The answer is "it depends". How your flat is designed will have an impact on what you can do. But if you are able and willing to do some house work, there is a lot you can have control over.

At the end of the day, it's all about how you can control humidity, the flow of hot and cold air and humidity. At your disposal, tools such as conductive materials, insulating materials, etc. Google "passive house" to see the concept and what these things use.

With that said. Heat pumps are incredibly efficient, and replacing your heater with a reversible air conditioner which you can then run in both summer and winter will do far more for your overall energy efficiency than anything else you can do.

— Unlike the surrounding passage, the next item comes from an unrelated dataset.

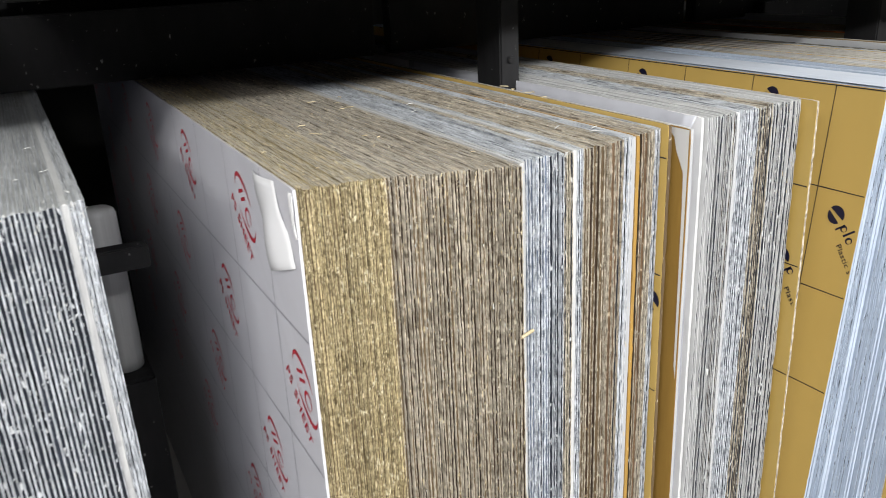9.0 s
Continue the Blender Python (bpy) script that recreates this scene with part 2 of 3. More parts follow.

Most of your energy consumption comes from winter-time heating. Start here for a good introduction to heat pumps and how they are so efficient: https://www.youtube.com/watch?v=7J52mDjZzto


Here in Norway awnings that extend automatically to shield the window from the sun are an off the shelf item, they also retract automatically if the wind gets too strong.



This looks good, as my blinds kinda suck too!


There was an interesting article on heat pumps in the NY Times yesterday - they are similar to AC units but far more efficient, requiring far less electricity to run. Plus they work as heaters in the winter. I use heat pumps coupled to solar panels and draw very little power from the grid, if any.

https://www.nytimes.com/2021/06/30/climate/heat-pumps-climat...


Air conditioners are air source heat pumps.


Ya, Im very confused when people talk about heat pumps as separate from ACs. My new tenant got super excited when I used the word "heat pump" to refer to my AC.


One way heat pumps


Another term I've seen for "heat pump" is "reverse cycle air conditioner".


No, that implication is not universal in the term "air conditioner"


Windows shutters. There's a reason all those Italian charming villages have them.

http://www.shutterdesign.co.uk/blog/external-window-shutters...


Windows awnings: very good at keeping the sun out of a flat. You might have to ask your building manager for permission to install them though.